What was clear was simply that something was wrong. Amphibians, with their highly permeable skin, act as canaries in the coal mine, and signal that something is amiss in the world’s living systems. And it was highly probable that human activity was culpable in some way.

In how many other areas have we seen significant detrimental impacts in our relationship to the natural world? More importantly, how often have we failed to take corrective action, once the detrimental impacts became clear?

If you’re reading this, you’re likely already attuned to environmental crises. Rather than supersaturate your likely-already-saturated capacity to listen to problem identification, I’ll skip the other examples (bats, UN Millennium Ecosystem assessment, etc.) and cut to the chase:

This is not simply an issue of forging better environmental policies or implementing better practices. At their core, the issues we are dealing with are issues of values, mindset, and ethics, requiring a fundamental shift in how we relate to, and act in, the world.

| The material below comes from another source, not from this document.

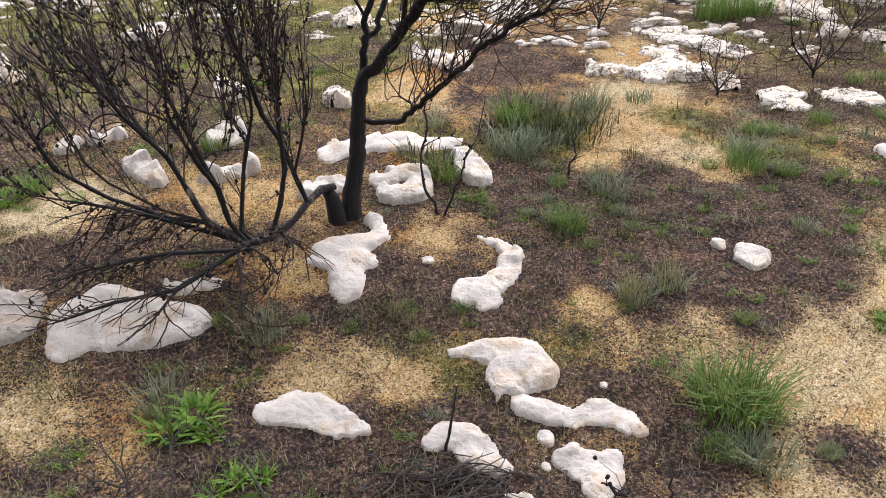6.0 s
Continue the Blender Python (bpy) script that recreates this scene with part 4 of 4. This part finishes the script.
burnt_stem(7, [[(-3.201, 3.398, 0.08), (-3.194, 3.423, 0.291), (-3.174, 3.46, 0.541), (-3.182, 3.488, 0.792), (-3.198, 3.502, 0.97)], [(-3.185, 3.44, 0.42), (-3.05, 3.45, 0.56), (-2.98, 3.45, 0.75)],
               [(-3.18, 3.45, 0.5), (-3.3, 3.43, 0.66), (-3.33, 3.4, 0.85)], [(-3.18, 3.47, 0.65), (-3.08, 3.5, 0.8), (-3.06, 3.5, 0.98)]], 0.010, TWIG, "slender burnt sapling on mossy ground", 12, 10, "burnt_sapling", "sapling")
burnt_stem(8, [[(-3.624, 4.373, 0.12), (-3.532, 4.421, 0.322), (-3.488, 4.459, 0.516), (-3.441, 4.498, 0.74)], [(-3.58, 4.4, 0.24), (-3.68, 4.42, 0.34), (-3.72, 4.43, 0.5)]], 0.009, TWIG, "small burnt stem among pale boulders", 5, 4, "burnt_sapling", "sapling")
burnt_stem(9, [[(-3.013, 2.835, 0.0), (-2.807, 2.923, 0.18), (-2.601, 2.998, 0.26), (-2.42, 3.064, 0.33)], [(-2.85, 2.9, 0.14), (-2.7, 2.85, 0.3), (-2.55, 2.8, 0.4)], [(-2.9, 2.88, 0.1), (-2.72, 2.75, 0.16), (-2.5, 2.66, 0.2)],
               [(-3.0, 2.84, 0.02), (-2.95, 2.8, 0.3), (-2.85, 2.78, 0.55)], [(-2.95, 2.8, 0.3), (-2.8, 2.72, 0.42), (-2.62, 2.66, 0.6)]], 0.011, TWIG, "low sprawling burnt shrub with dead grey branches", 9, 6, "burnt_sapling", "shrub")
burnt_stem(10, [[(-0.442, 1.484, -0.28), (-0.583, 1.476, -0.24), (-0.697, 1.479, -0.215), (-0.87, 1.521, -0.17), (-1.1, 1.6, -0.1)]], 0.015, CHAR, "fallen charred branch lying over dark litter", 3)
burnt_stem(11, [[(-0.44, 1.56, -0.27), (-0.598, 1.66, -0.20), (-0.662, 1.76, -0.14), (-0.769, 1.84, -0.05), (-0.9, 1.9, 0.02)], [(-0.60, 1.66, -0.20), (-0.55, 1.72, -0.1), (-0.56, 1.78, -0.02)]], 0.005, GREY_TWIG, "thin grey dead twig leaning over moss", 3)
burnt_stem(14, [[(-0.90, 1.50, -0.26), (-0.925, 1.6, -0.15), (-1.0, 1.68, -0.06), (-1.1, 1.76, 0.02)], [(-0.925, 1.6, -0.15), (-0.98, 1.66, -0.02), (-0.99, 1.7, 0.08)], [(-0.925, 1.6, -0.15), (-0.87, 1.68, -0.05), (-0.89, 1.74, 0.03), (-0.83, 1.78, 0.08)],
                [(-0.90, 1.50, -0.26), (-0.80, 1.62, -0.16), (-0.77, 1.7, -0.06)], [(-1.0, 1.68, -0.06), (-1.04, 1.62, 0.02), (-1.1, 1.6, 0.1)], [(-0.92, 1.58, -0.17), (-1.02, 1.6, -0.1), (-1.16, 1.64, -0.08)]], 0.0065, GREY_TWIG, "spreading grey dead bush with brittle twigs over litter", 9)
burnt_stem(12, [[(-0.45, 1.56, -0.265), (-0.60, 1.6, -0.22), (-0.83, 1.624, -0.184), (-1.0, 1.65, -0.14)]], 0.006, CHAR, "fallen charred twig on dark litter", 3)
burnt_stem(13, [[(0.10, 0.98, -0.40), (0.05, 1.10, -0.24), (0.045, 1.2, -0.13), (0.062, 1.238, -0.101), (0.169, 1.236, -0.087), (0.231, 1.334, -0.067), (0.36, 1.428, -0.04), (0.421, 1.391, -0.048), (0.452, 1.301, -0.083)],
                [(0.169, 1.236, -0.087), (0.251, 1.227, -0.093), (0.321, 1.204, -0.1), (0.49, 1.218, -0.097), (0.514, 1.274, -0.07), (0.477, 1.314, -0.022), (0.494, 1.34, 0.001), (0.475, 1.357, 0.024)],
                [(0.186, 1.246, -0.077), (0.192, 1.277, -0.043), (0.212, 1.356, -0.012), (0.21, 1.431, 0.028), (0.254, 1.546, 0.063), (0.262, 1.617, 0.093)],
                [(0.097, 1.244, -0.092), (0.136, 1.33, -0.042), (0.157, 1.359, -0.029), (0.336, 1.4, -0.033)],
                [(0.073, 1.254, -0.079), (0.081, 1.305, -0.032), (0.12, 1.327, -0.011)],
                [(0.205, 1.445, 0.031), (0.146, 1.489, 0.061), (0.106, 1.492, 0.064)],
                [(0.262, 1.617, 0.093), (0.235, 1.63, 0.10), (0.21, 1.645, 0.10)]], 0.0085, TWIG, "crooked burnt branch with brown bark and buds", 2, 1, "burnt_branch", "branch")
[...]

Perhaps the key defining moral failure of our times is the failure to recognize the inherent right of other species, and ecosystems, to exist.

This failure creates the many bizarre situations in which we currently find ourselves, like economic systems with clear incentives to destroy the ecology on which they depend.

This failure also creates tremendous opportunities that we too often have failed to capitalize upon, because we’re too attached to business-as-usual and hold a real fear of change. For example, political contributions are an avoidable cost of doing business to the fossil fuel and chemicals industries, yet contributions continue to flow in order to avoid any forced changes that stem from our understanding of environmental problems caused by fossil fuels and chemical industry products. These industries have made strides in more strategic directions – investing in renewable energies, starting product lines with improved biodegradability, etc. But the motion and effort has not been anywhere near requisite to our challenge. The only possible reason I can ascribe to not truly making an effort is fear of change. We (rather than “they”, as we are embedded in the societies that spawned those industries) understand our processes and markets, get comfortable, and strive to maintain the status quo rather than grapple with harsh realities. So, rather than embracing new information on negative impacts of their products, we instead shove it away, because it doesn’t fit well with our desires and assumption, and reject the impetus to change rather than embrace it as a worthy challenge. (The automotive industry was in a similar situation for a long time, and seeing significant opening to certain changes there – even competitions now to see who can get the highest mpg – has been welcome.)

It’s easy to say that we need to create (or recreate) a better relationship with our surroundings. Real effort is required to get there. The real questions include . . . how do we operationalize it? How do we shift our and others’ minds to really embrace the rights of all species and all life? If and when we’re in agreement, given the unknowns and extent of our supply-chains, and our investments that impact far-flung places, how can we really be ensure supply-chain-related and investment-related actions reflect our values?

I expect very significant barriers to keeping an open mind to the questions, and major differences of opinion on the answers. BUT, I do think we do have pathways and methods available to help us advance, and even putting forth a very significant effort would be a win.